I realized this morning, as I struggled to pick up Finn, that he weighs 42 lbs. I have lost 42 lbs.
Just for kicks I walked around with him on my hip for about five minutes. It doesn't seem possible to me that I had this much extra weight on my frame.
Eating healthy has woven its way into my life in such a way that I don't notice, really, that I'm dieting. Part of that is Jenny Craig - the meal plans make it so I don't have to think about it too much.
I'm at the point where I'm weaning off their food, substituting more and more meals each week with my own creations. I thought this would be more difficult than it is. Maybe because it is summer, and grilled veggies, chicken breast, or a veggie burger are easy to do. I just throw my food on the grill next to the hamburgers, sausage and hot dogs my family is eating.
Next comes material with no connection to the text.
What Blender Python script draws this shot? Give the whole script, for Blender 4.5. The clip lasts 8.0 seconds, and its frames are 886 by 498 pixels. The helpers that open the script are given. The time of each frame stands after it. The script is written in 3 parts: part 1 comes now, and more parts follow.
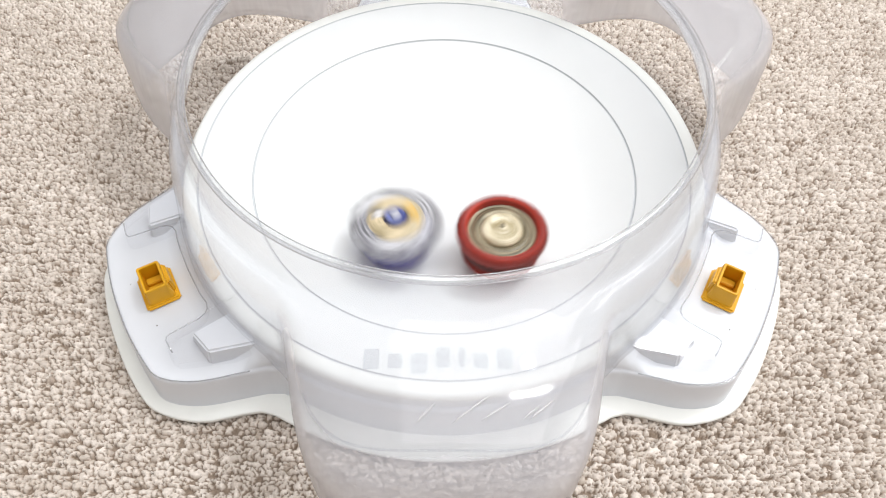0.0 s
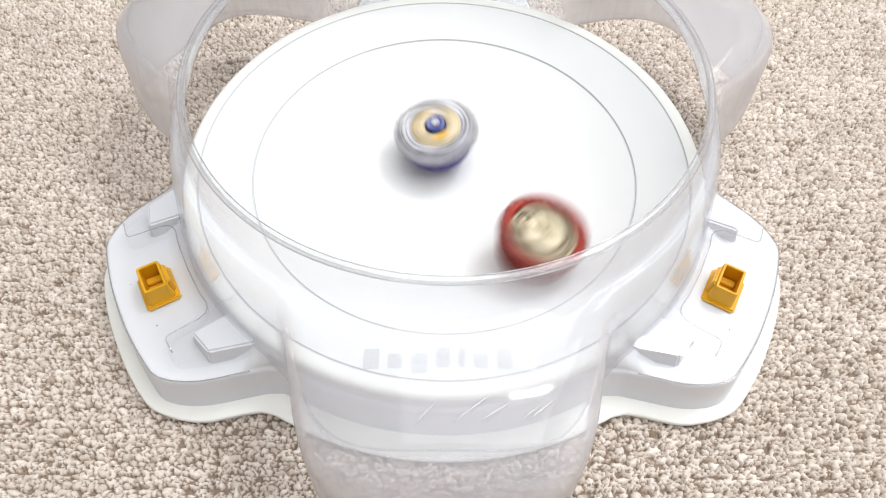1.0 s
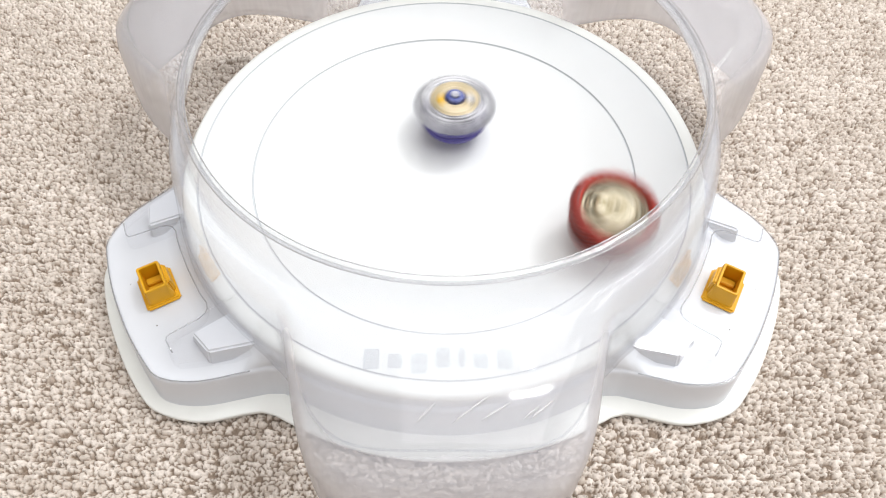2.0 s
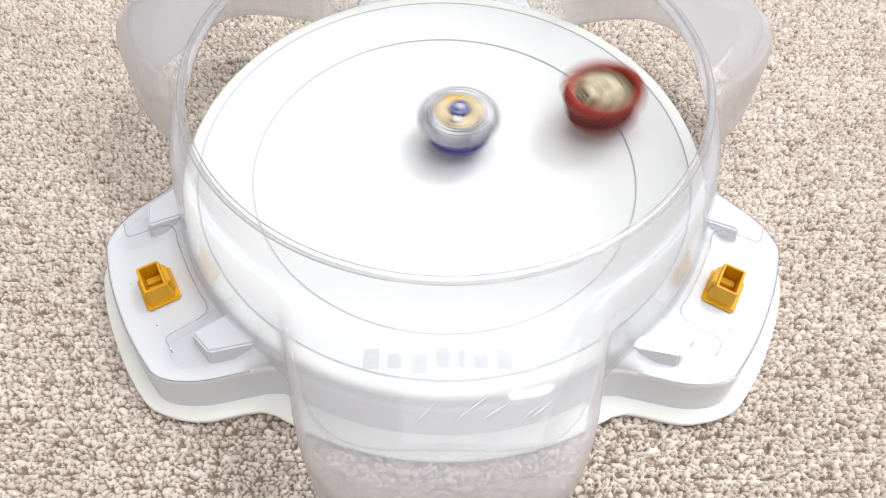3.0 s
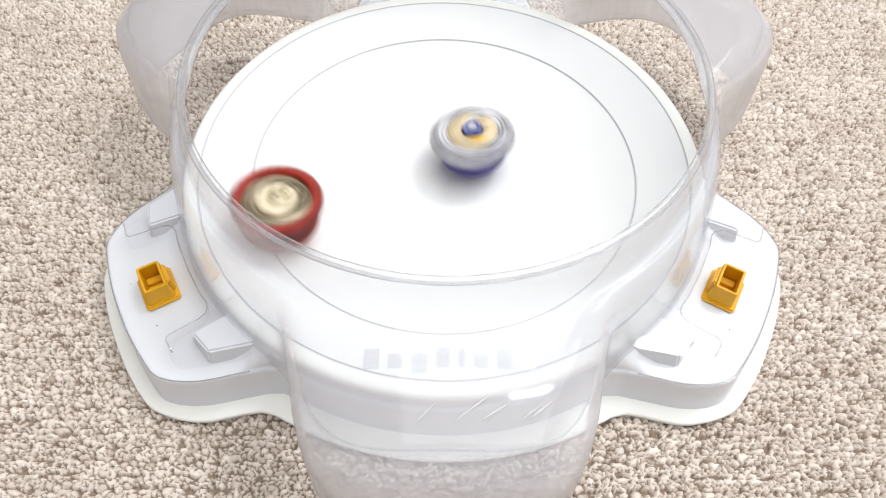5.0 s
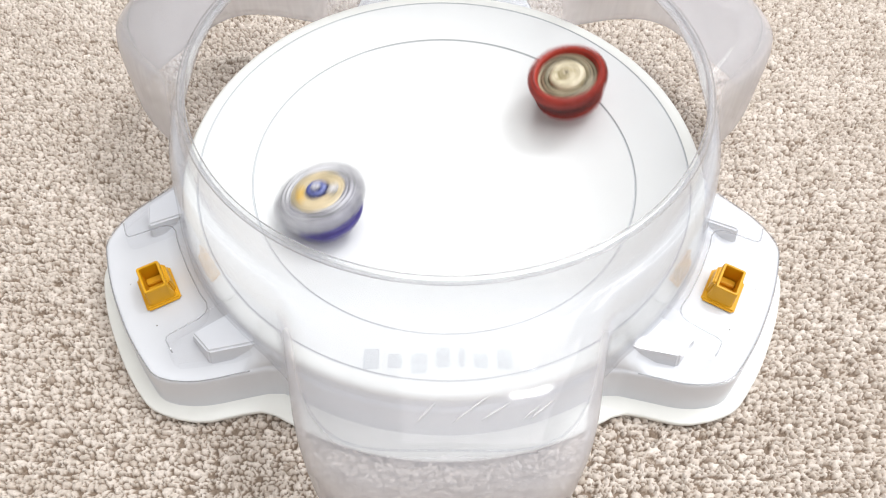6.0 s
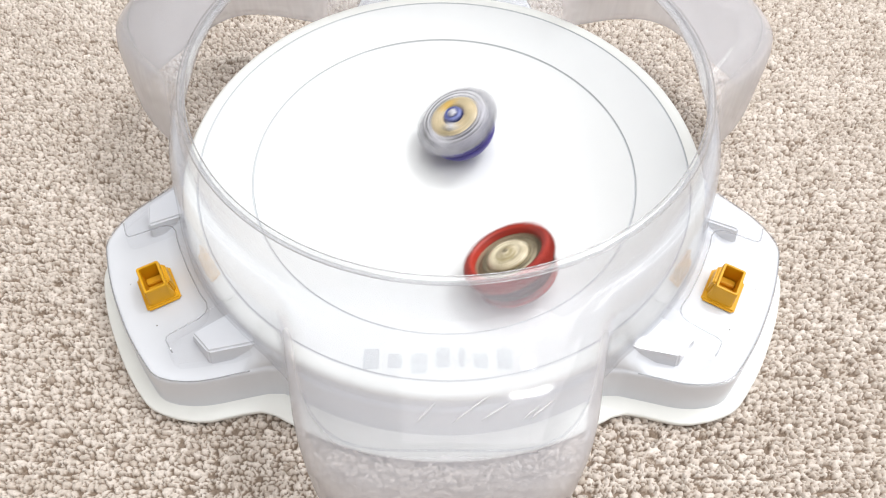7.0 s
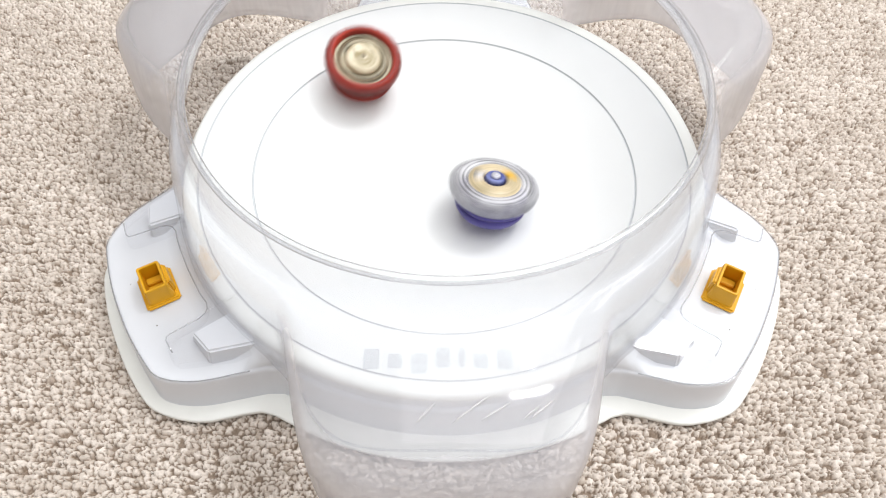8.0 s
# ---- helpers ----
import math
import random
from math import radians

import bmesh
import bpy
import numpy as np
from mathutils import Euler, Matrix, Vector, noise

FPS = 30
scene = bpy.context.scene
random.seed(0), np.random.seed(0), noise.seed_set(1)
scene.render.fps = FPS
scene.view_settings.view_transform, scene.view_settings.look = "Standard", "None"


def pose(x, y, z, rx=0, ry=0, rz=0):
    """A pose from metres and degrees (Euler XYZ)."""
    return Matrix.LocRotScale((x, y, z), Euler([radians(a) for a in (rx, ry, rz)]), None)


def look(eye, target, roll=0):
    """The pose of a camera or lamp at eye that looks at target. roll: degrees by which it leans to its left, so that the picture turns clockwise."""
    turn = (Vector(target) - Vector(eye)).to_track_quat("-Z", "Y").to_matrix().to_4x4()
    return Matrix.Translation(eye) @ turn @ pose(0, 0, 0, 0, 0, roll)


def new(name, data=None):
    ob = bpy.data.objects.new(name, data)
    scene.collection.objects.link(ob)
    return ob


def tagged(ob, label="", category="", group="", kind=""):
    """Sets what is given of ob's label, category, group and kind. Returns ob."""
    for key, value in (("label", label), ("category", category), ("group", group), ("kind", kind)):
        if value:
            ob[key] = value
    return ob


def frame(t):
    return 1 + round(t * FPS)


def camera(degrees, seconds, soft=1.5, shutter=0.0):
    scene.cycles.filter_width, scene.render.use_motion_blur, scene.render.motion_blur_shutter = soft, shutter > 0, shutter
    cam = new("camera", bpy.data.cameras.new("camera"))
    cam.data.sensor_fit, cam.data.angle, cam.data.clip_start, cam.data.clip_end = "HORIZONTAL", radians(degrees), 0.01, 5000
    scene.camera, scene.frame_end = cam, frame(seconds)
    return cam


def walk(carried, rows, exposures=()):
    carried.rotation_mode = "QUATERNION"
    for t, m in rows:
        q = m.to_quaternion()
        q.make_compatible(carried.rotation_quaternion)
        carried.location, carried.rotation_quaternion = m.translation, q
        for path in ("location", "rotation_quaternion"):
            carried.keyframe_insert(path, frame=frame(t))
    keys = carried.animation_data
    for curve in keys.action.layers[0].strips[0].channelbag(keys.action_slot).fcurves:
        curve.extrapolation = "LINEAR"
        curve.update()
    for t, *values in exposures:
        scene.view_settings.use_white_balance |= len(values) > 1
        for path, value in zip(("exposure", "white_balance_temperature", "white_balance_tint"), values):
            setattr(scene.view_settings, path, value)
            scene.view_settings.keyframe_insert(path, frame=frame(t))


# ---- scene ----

I never understood this before, but I unconsciously ate in response to moods. Boredom was a big one for me. Anger was another one. Now I have a little test I give myself when I'm tempted to snack. If I'm really hungry I'll eat the carrot sticks, or the piece of fruit. If I don't want those things, but rather something to fill an emotional need, then I need to do something else to address how I'm feeling.
Eating healthy, losing weight, isn't a state of deprivation. It's a state of mind. Instead of dwelling on all the things I can't eat, I try to focus on all the possibilities, the freedoms, I have now that I didn't before. Like picking out an outfit because I like it, not simply because it fits. Or running a 5k. Or waking up in the morning without an aching back and creaking knees.
I also realize, now, how much the mental game comes into play. I don't weigh myself during the week, only at my weekly Jenny Craig appointment. Last Wednesday I went in feeling like I was having a 'fat day'. I was convinced I had gained weight, and prepared myself mentally. I was completely wrong. I was down another two pounds. Other times I'll think I've lost more than usual, only to find out I haven't.
It proves to me once and for all that much of what my brain tells me is complete bullshit.
I'm within 15 lbs of my goal weight. And when I get there?
I will have lost the equivalent of my 7 year old.